_The exercise_.
Repeat the listing that follows, character for character, minus the pictures.

─── Dataset extract

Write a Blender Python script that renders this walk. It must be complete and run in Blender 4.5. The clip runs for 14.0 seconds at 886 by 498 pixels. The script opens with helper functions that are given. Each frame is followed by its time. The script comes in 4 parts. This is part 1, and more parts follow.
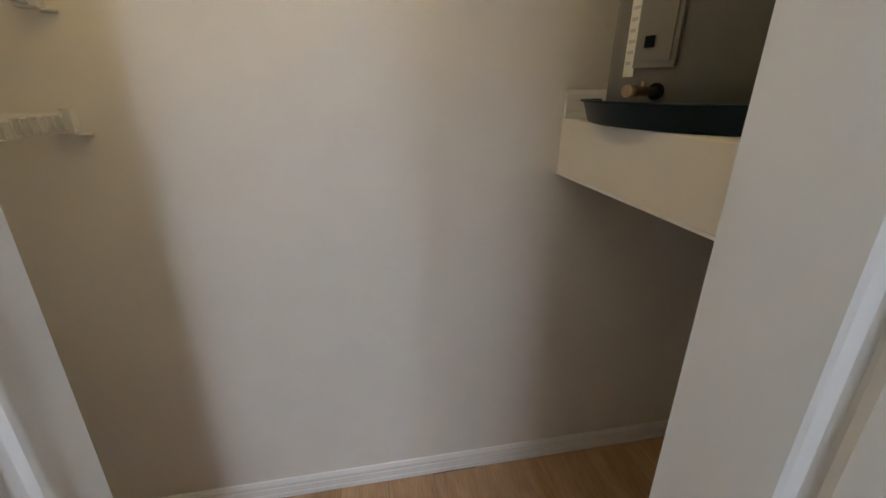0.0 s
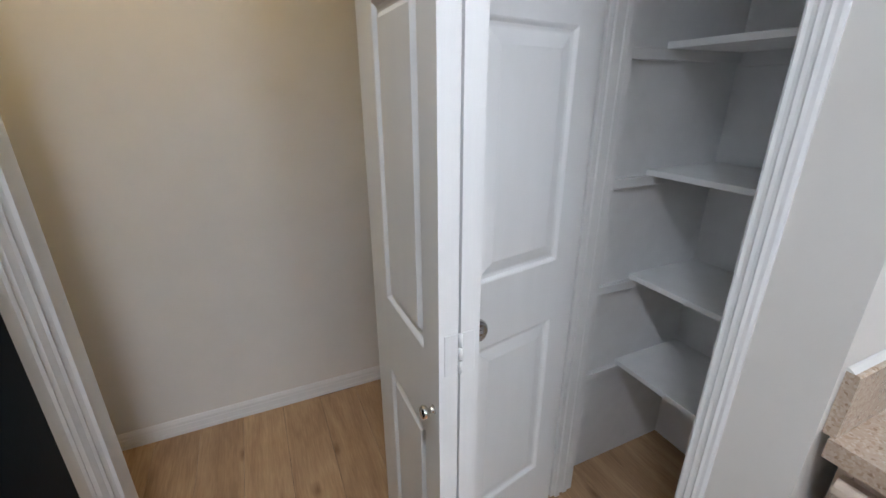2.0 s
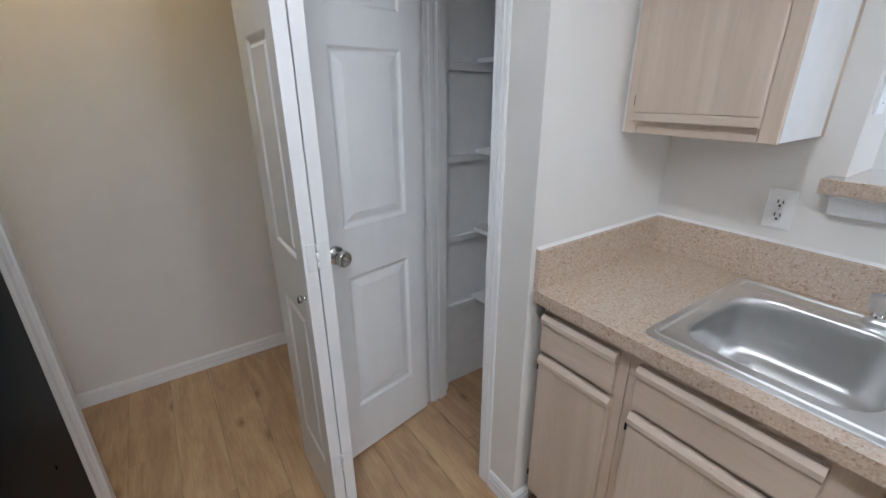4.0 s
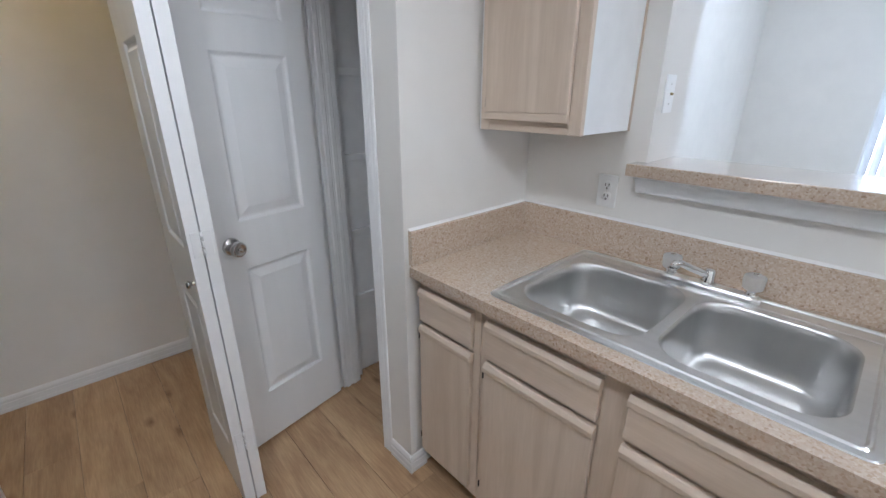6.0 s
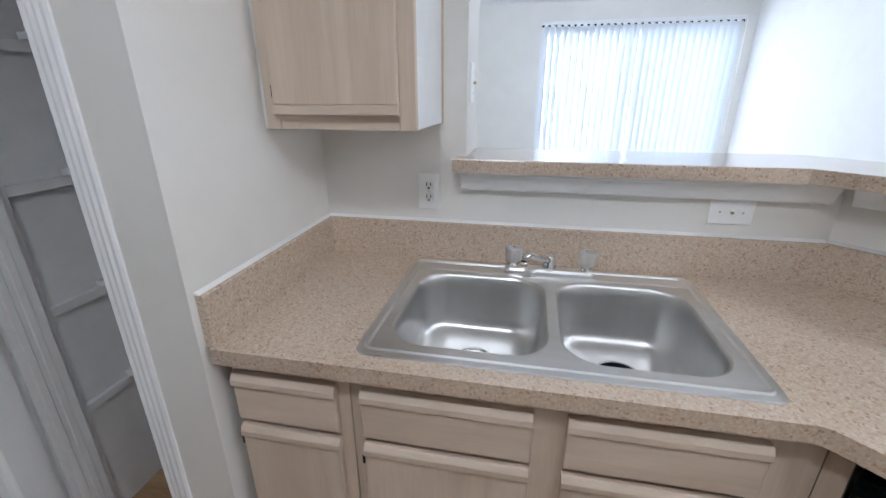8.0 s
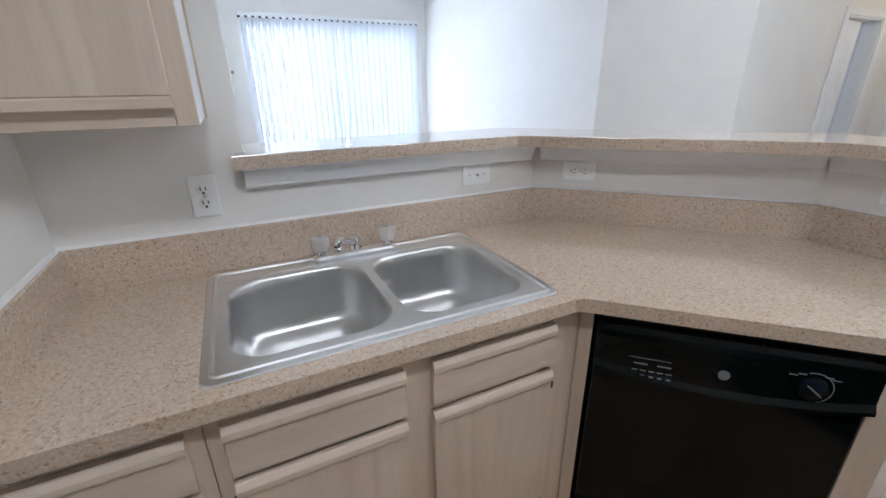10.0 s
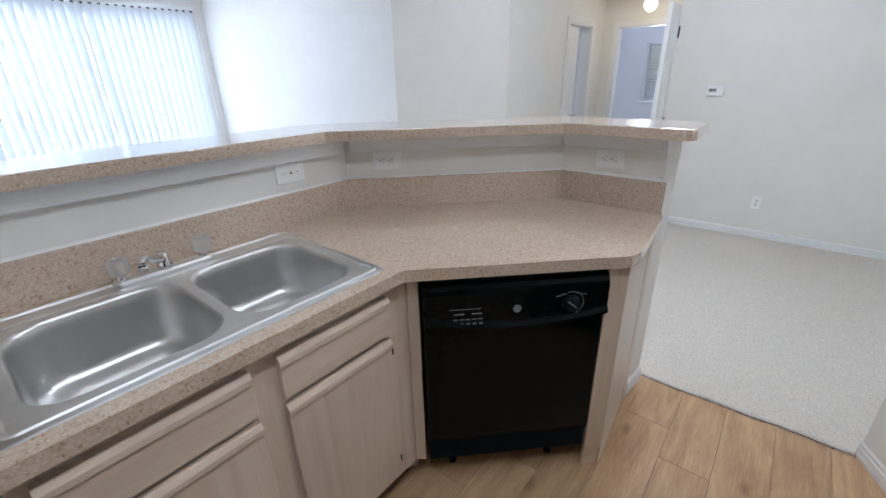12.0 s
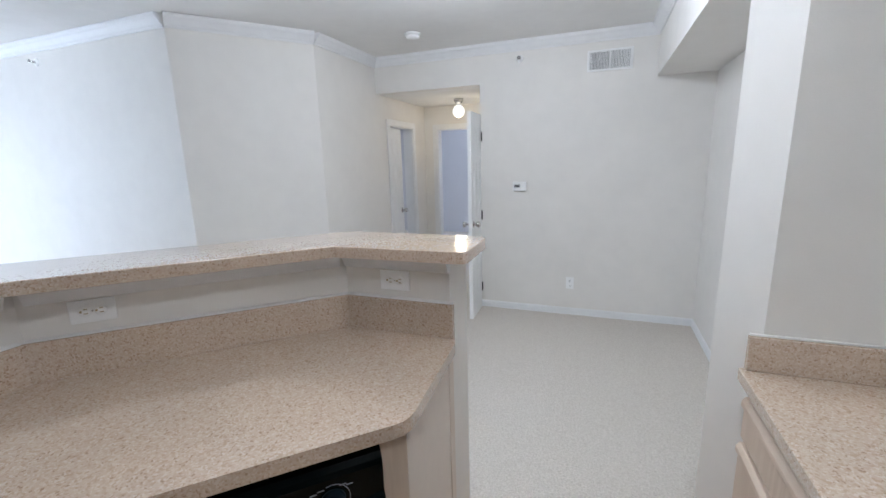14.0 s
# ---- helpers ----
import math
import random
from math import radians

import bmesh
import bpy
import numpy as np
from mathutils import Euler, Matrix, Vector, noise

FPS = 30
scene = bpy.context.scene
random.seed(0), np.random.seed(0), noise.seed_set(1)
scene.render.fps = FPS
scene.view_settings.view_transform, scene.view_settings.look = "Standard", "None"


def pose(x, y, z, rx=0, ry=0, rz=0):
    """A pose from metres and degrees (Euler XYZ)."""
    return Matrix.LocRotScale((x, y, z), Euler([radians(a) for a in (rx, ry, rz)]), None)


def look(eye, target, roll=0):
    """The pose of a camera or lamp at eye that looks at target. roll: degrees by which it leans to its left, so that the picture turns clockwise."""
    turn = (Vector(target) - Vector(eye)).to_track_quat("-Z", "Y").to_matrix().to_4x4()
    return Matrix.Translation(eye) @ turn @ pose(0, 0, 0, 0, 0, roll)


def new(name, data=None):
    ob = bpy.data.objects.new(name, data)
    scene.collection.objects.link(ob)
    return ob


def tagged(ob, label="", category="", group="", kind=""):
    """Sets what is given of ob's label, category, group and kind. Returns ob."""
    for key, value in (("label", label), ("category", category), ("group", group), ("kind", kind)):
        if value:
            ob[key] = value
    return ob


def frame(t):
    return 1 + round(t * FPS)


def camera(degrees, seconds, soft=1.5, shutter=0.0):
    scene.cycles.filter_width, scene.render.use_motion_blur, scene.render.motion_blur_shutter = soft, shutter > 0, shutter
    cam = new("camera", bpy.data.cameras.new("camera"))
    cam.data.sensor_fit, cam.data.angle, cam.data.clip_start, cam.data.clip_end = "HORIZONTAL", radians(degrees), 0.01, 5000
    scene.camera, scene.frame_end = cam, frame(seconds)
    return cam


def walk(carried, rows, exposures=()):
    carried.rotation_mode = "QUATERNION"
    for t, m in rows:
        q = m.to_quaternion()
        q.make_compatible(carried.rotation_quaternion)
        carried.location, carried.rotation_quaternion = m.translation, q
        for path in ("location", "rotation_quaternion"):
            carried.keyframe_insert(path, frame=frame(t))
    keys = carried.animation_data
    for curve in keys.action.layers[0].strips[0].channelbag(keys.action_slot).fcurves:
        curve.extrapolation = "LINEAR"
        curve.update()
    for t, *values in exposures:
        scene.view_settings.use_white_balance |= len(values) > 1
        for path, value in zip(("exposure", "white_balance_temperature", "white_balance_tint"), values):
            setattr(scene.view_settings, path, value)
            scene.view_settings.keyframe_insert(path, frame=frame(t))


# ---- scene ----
cam = camera(93.6, 14.0)
PATH = [
    (0, (0.117, 0.407, 1.416), (0.476, 2.239, 0.7), 0.4),
    (0.5, (0.109, 0.233, 1.429), (0.596, 2.042, 0.73), 0.4),
    (1, (0.12, 0.072, 1.453), (0.717, 1.847, 0.752), 0.0),
    (1.5, (0.159, -0.084, 1.456), (0.855, 1.657, 0.758), -0.2),
    (2, (0.182, -0.225, 1.453), (0.957, 1.478, 0.746), -0.2),
    (2.5, (0.163, -0.352, 1.459), (1.046, 1.299, 0.757), -0.3),
    (3, (0.128, -0.501, 1.468), (1.104, 1.097, 0.765), -0.1),
    (3.5, (0.133, -0.634, 1.47), (1.165, 0.924, 0.757), -0.2),
    (6, (0.195, -1.033, 1.459), (1.459, 0.351, 0.762), 0.0),
    (6.5, (0.233, -0.956, 1.467), (1.651, 0.274, 0.776), 0.0),
    (7, (0.241, -0.836, 1.469), (1.84, 0.15, 0.782), 0.1),
    (7.5, (0.264, -0.728, 1.437), (2.017, -0.049, 0.755), -0.0),
    (8, (0.332, -0.648, 1.427), (2.17, -0.281, 0.73), -0.1),
    (8.5, (0.348, -0.597, 1.418), (2.223, -0.564, 0.725), -0.4),
    (9, (0.33, -0.55, 1.415), (2.182, -0.847, 0.722), -0.4),
    (11.5, (0.236, -0.357, 1.41), (1.543, -1.656, 0.635), -1.3),
    (12, (0.198, -0.399, 1.433), (1.376, -1.82, 0.663), -1.3),
    (12.5, (0.164, -0.463, 1.461), (1.208, -2.001, 0.723), -1.4),
    (13, (0.133, -0.544, 1.493), (1.046, -2.205, 0.854), -1.4),
    (13.5, (0.096, -0.69, 1.529), (0.871, -2.452, 0.988), -1.0),
    (14, (0.075, -0.868, 1.52), (0.771, -2.696, 1.106), -1.6),
]
EXPOSURES = [(0, .30, 5420, 10), (1, .27, 5440, 10), (2, .21, 5480, 10), (2.5, .14, 5480, 10), (3, .09, 5480, 10), (3.5, .05, 5460, 10), (6, -.04, 5460, 10), (9, -.13, 5500, 10), (11.5, -.15, 5470, 10), (13, -.22, 5480, 10), (14, -.27, 5520, 10)]
walk(cam, [(t, look(eye, target, roll)) for t, eye, target, roll in PATH], EXPOSURES)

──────

_Finished exercise_.
Write a Blender Python script that renders this walk. It must be complete and run in Blender 4.5. The clip runs for 14.0 seconds at 886 by 498 pixels. The script opens with helper functions that are given. Each frame is followed by its time. The script comes in 4 parts. This is part 1, and more parts follow.
0.0 s
2.0 s
4.0 s
6.0 s
8.0 s
10.0 s
12.0 s
14.0 s
# ---- helpers ----
import math
import random
from math import radians

import bmesh
import bpy
import numpy as np
from mathutils import Euler, Matrix, Vector, noise

FPS = 30
scene = bpy.context.scene
random.seed(0), np.random.seed(0), noise.seed_set(1)
scene.render.fps = FPS
scene.view_settings.view_transform, scene.view_settings.look = "Standard", "None"


def pose(x, y, z, rx=0, ry=0, rz=0):
    """A pose from metres and degrees (Euler XYZ)."""
    return Matrix.LocRotScale((x, y, z), Euler([radians(a) for a in (rx, ry, rz)]), None)


def look(eye, target, roll=0):
    """The pose of a camera or lamp at eye that looks at target. roll: degrees by which it leans to its left, so that the picture turns clockwise."""
    turn = (Vector(target) - Vector(eye)).to_track_quat("-Z", "Y").to_matrix().to_4x4()
    return Matrix.Translation(eye) @ turn @ pose(0, 0, 0, 0, 0, roll)


def new(name, data=None):
    ob = bpy.data.objects.new(name, data)
    scene.collection.objects.link(ob)
    return ob


def tagged(ob, label="", category="", group="", kind=""):
    """Sets what is given of ob's label, category, group and kind. Returns ob."""
    for key, value in (("label", label), ("category", category), ("group", group), ("kind", kind)):
        if value:
            ob[key] = value
    return ob


def frame(t):
    return 1 + round(t * FPS)


def camera(degrees, seconds, soft=1.5, shutter=0.0):
    scene.cycles.filter_width, scene.render.use_motion_blur, scene.render.motion_blur_shutter = soft, shutter > 0, shutter
    cam = new("camera", bpy.data.cameras.new("camera"))
    cam.data.sensor_fit, cam.data.angle, cam.data.clip_start, cam.data.clip_end = "HORIZONTAL", radians(degrees), 0.01, 5000
    scene.camera, scene.frame_end = cam, frame(seconds)
    return cam


def walk(carried, rows, exposures=()):
    carried.rotation_mode = "QUATERNION"
    for t, m in rows:
        q = m.to_quaternion()
        q.make_compatible(carried.rotation_quaternion)
        carried.location, carried.rotation_quaternion = m.translation, q
        for path in ("location", "rotation_quaternion"):
            carried.keyframe_insert(path, frame=frame(t))
    keys = carried.animation_data
    for curve in keys.action.layers[0].strips[0].channelbag(keys.action_slot).fcurves:
        curve.extrapolation = "LINEAR"
        curve.update()
    for t, *values in exposures:
        scene.view_settings.use_white_balance |= len(values) > 1
        for path, value in zip(("exposure", "white_balance_temperature", "white_balance_tint"), values):
            setattr(scene.view_settings, path, value)
            scene.view_settings.keyframe_insert(path, frame=frame(t))


# ---- scene ----
cam = camera(93.6, 14.0)
PATH = [
    (0, (0.117, 0.407, 1.416), (0.476, 2.239, 0.7), 0.4),
    (0.5, (0.109, 0.233, 1.429), (0.596, 2.042, 0.73), 0.4),
    (1, (0.12, 0.072, 1.453), (0.717, 1.847, 0.752), 0.0),
    (1.5, (0.159, -0.084, 1.456), (0.855, 1.657, 0.758), -0.2),
    (2, (0.182, -0.225, 1.453), (0.957, 1.478, 0.746), -0.2),
    (2.5, (0.163, -0.352, 1.459), (1.046, 1.299, 0.757), -0.3),
    (3, (0.128, -0.501, 1.468), (1.104, 1.097, 0.765), -0.1),
    (3.5, (0.133, -0.634, 1.47), (1.165, 0.924, 0.757), -0.2),
    (6, (0.195, -1.033, 1.459), (1.459, 0.351, 0.762), 0.0),
    (6.5, (0.233, -0.956, 1.467), (1.651, 0.274, 0.776), 0.0),
    (7, (0.241, -0.836, 1.469), (1.84, 0.15, 0.782), 0.1),
    (7.5, (0.264, -0.728, 1.437), (2.017, -0.049, 0.755), -0.0),
    (8, (0.332, -0.648, 1.427), (2.17, -0.281, 0.73), -0.1),
    (8.5, (0.348, -0.597, 1.418), (2.223, -0.564, 0.725), -0.4),
    (9, (0.33, -0.55, 1.415), (2.182, -0.847, 0.722), -0.4),
    (11.5, (0.236, -0.357, 1.41), (1.543, -1.656, 0.635), -1.3),
    (12, (0.198, -0.399, 1.433), (1.376, -1.82, 0.663), -1.3),
    (12.5, (0.164, -0.463, 1.461), (1.208, -2.001, 0.723), -1.4),
    (13, (0.133, -0.544, 1.493), (1.046, -2.205, 0.854), -1.4),
    (13.5, (0.096, -0.69, 1.529), (0.871, -2.452, 0.988), -1.0),
    (14, (0.075, -0.868, 1.52), (0.771, -2.696, 1.106), -1.6),
]
EXPOSURES = [(0, .30, 5420, 10), (1, .27, 5440, 10), (2, .21, 5480, 10), (2.5, .14, 5480, 10), (3, .09, 5480, 10), (3.5, .05, 5460, 10), (6, -.04, 5460, 10), (9, -.13, 5500, 10), (11.5, -.15, 5470, 10), (13, -.22, 5480, 10), (14, -.27, 5520, 10)]
walk(cam, [(t, look(eye, target, roll)) for t, eye, target, roll in PATH], EXPOSURES)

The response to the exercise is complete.